Mundo dos declínios: do simbólico, do pai e da virilidade
Atualizado: 1 de ago. de 2019
A psicanálise pontua que o mundo contemporâneo é marcado por declínios: declínio do simbólico (referente à linguagem, à lei, à cultura e à um grande Outro que limita os sujeitos), declínio do pai e declínio da virilidade.

O declínio do simbólico enquanto um sistema que regula e limita o sujeito, acarreta num declínio da função paterna, podendo-se pensar num declínio da autoridade do pai. No cenário atual, portanto, ocorre uma declinação de toda a hierarquia das posições simbolicamente constituídas e, com o retrocesso em relação à uma ordem de imposição cultural, houve uma perda da força da inserção simbólica que vai ser refletida justamente no declínio do pai, da mãe, da família, do professor, da escola e do trabalho. Estamos, portanto, segundo as palavras de Lacan em Nota sobre o pai: diante de ‘evaporação do pai’ e de suas consequências”.

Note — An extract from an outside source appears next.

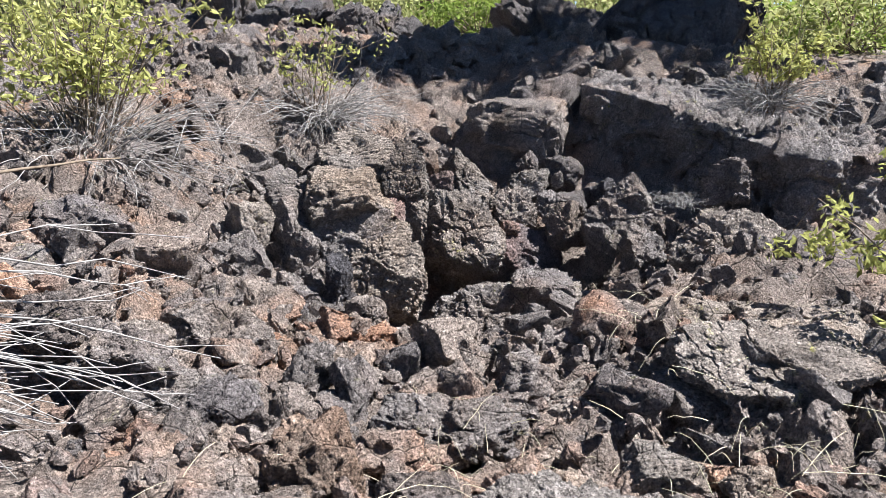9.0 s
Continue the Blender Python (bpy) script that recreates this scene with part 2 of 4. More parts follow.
OUTLINE = ((-0.75, 0.35), (-0.84, 1.95), (-0.58, 2.22), (-0.46, 2.30), (-0.47, 2.48), (-0.60, 2.64), (-0.30, 2.70), (-0.26, 2.95), (0.10, 3.22), (0.5, 3.4), (0.62, 3.75), (1.2, 4.3),
           (1.8, 4.3), (2.36, 4.05), (2.12, 3.35), (1.94, 2.85), (1.62, 2.2), (1.55, 0.35))


def dome_edge(x, y):
    """Metres inside the dome's crust (minus: outside)."""
    near, within = np.full(np.shape(x), 99.0), np.zeros(np.shape(x), dtype=bool)
    for (ax, ay), (bx, by) in zip(OUTLINE, OUTLINE[1:] + OUTLINE[:1]):
        dx, dy = bx - ax, by - ay
        s = np.clip(((x - ax) * dx + (y - ay) * dy) / (dx * dx + dy * dy), 0, 1)
        near = np.minimum(near, np.hypot(x - ax - s * dx, y - ay - s * dy))
        if dy:
            within ^= ((ay > y) != (by > y)) & (x < ax + (y - ay) * dx / dy)
    return np.where(within, near, -near)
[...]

Lacan pontua que nos dias de hoje, além do declínio do pai, há um declínio do viril. E, em vista disso, pode-se dizer de uma feminização do mundo.
O que é o viril?
O viril está associado a lógica fálica, que é orientada pelo ser e pelo ter, na busca de fazer um universal, a organização de um todo fálico.
A lógica fálica pontua para dois ideais: para a mulher, de ser “A” mulher que todos homens desejam; para o homem de ter “A” mulher que todo homem desejaria. Isto é, mulheres que são e homens que têm. Implica, também, em apontar que o ideal viril é reduzir a mulher à um objeto (o objeto a).
Mas a modernidade, com novas formas de poliamor, que não são mais baseadas em binarismos (mulher x homem), evidenciou um “não-todo fálico” que faz objeção à esse universal, tentando barrar o masculino de construir sua lógica toda fálica. Assim sendo, o não-todo faz um furo no ideal viril, tentando sair do enquadramento de um gozo moldado pelos gêneros tradicionais, para mostrar que o gozo é sempre singular, sendo impossível sua universalização.
Justifica-se, portanto, o porquê do declínio do ideal viril no mundo contemporâneo, em que o resultado da queda desse ideal é a feminização que tem consequências na estruturação dos gêneros, já que o semblante dos gêneros tradicionais é algo que se declinou.
Em vista disso, um imaginário dos gêneros tradicionais passa a ser desconstruído no cenário atual, denunciando a insuficiência dos semblantes tradicionais que desestabilizam as categorias de masculino e feminino.
A queda dos ideais tradicionais de gênero também terá alterações sobre os ideias de paternidade e maternidade.
Evidencia-se, ainda, um novo termo proposto que abrange os efeitos das transformações sobre a dinâmica familiar: parentalidade. Esse termo salienta, portanto, o crescente apagamento das diferenças entre as funções da mãe e de pai, que buscam uma certa simetria.
Com isso, os laços tendem a ser menos pelas identificações e ideais, já que estes foram revisitados abrindo espaço para novas formas de tornar-se mãe e tornar-se pai, denunciando uma pluralização das referências simbólicas, que vão se fundar em experiências individuais ligadas à uma lógica de desejo e não mais à parâmetros e ideais externos.
Os declínios da atualidade evidenciam, assim sendo, que novas formas de ser e de tornar-se foram sendo pluralizadas, fazendo com que os antigos ideais fossem desprendidos para dar lugar à uma lógica não-toda e singular.
Entretanto, a falta de limitações aprisionam o sujeito, como ensinado na Édipo lacaniano, dificultando abrir espaço para um caminho desejante por aprisionar o sujeito em um lugar de gozo.
Importante refletir essas questões para pensar o lugar dos sujeitos no mundo de hoje marcado por tantas transformações, necessárias e importantes mas que, dependendo da condução, se tornam prejudiciais para o sujeito (do inconsciente).